Cities that respect civil liberties tend to offer public spaces whose quality approaches that of private interiors. Water is available. Seating exists. Shade is not rationed. Sidewalks are continuous. The smaller the gap between public and private comfort, the stronger the signal that equal membership is taken seriously.
Where public space decays while private luxury flourishes,
democracy is already in retreat, regardless of how often elections are held.
ADC also determines who bears risk. In construction sites, safety standards, reporting mechanisms, and the right to refuse dangerous work are inseparable from broader democratic conditions. Where workers lack voice, accidents multiply. Where accountability is weak, shortcuts become lethal. Democracies do not guarantee safety, but they at least make negligence contestable. Authoritarian systems may enforce rules efficiently, but silence dissent when rules fail. In both cases, the difference is not ideology but who can speak without fear.

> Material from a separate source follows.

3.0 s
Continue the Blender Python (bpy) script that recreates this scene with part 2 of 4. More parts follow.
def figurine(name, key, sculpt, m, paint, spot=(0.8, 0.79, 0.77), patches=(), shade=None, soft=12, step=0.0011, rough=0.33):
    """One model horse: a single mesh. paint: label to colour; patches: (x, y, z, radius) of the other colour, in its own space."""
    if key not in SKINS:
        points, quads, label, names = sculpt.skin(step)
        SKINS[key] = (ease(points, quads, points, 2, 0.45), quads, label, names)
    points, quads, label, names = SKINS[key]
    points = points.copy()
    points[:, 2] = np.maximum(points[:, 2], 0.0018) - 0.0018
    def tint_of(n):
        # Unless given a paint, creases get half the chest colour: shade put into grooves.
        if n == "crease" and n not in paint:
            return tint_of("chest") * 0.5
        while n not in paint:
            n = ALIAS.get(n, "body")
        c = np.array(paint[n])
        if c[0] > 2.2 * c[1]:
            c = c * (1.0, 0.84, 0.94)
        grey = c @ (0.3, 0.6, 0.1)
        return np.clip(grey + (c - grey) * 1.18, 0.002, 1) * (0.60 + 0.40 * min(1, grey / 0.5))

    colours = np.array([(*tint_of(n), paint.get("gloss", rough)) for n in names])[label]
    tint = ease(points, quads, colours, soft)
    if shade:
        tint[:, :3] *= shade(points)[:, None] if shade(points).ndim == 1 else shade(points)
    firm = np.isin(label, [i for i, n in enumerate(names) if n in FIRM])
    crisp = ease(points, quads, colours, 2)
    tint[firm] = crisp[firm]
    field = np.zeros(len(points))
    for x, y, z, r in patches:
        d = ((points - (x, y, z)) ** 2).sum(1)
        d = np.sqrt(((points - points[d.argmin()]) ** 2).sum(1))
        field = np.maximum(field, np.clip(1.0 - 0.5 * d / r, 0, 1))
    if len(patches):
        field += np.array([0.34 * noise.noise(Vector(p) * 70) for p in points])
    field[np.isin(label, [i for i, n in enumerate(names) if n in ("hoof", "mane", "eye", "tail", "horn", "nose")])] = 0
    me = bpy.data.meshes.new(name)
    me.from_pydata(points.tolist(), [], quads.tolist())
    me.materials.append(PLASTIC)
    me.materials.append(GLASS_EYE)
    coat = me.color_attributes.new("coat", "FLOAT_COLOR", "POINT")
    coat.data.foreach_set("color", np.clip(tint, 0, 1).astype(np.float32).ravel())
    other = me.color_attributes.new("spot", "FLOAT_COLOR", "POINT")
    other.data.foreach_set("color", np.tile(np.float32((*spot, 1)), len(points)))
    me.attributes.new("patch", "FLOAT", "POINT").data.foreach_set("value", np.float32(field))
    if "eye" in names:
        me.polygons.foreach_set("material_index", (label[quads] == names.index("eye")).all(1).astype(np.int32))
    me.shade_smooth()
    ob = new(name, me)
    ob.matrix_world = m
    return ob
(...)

What emerges, then, is a sobering conclusion: civil rights do not collapse all at once. They erode incrementally, through thresholds, contracts, layouts, and procurement frameworks. ADC can enable dignity, or normalize its absence. It can make participation meaningful, or render it theatrical. It can distribute risk fairly, or concentrate it invisibly.
Architecture, in this sense, is never neutral. It is either complicit in narrowing democratic life or quietly expanding it.
The question is not whether buildings are political. They always have been. The real question is whether we are willing to examine how ADC governs us, before doors close, spaces harden, and consent is engineered so smoothly that resistance arrives too late to matter.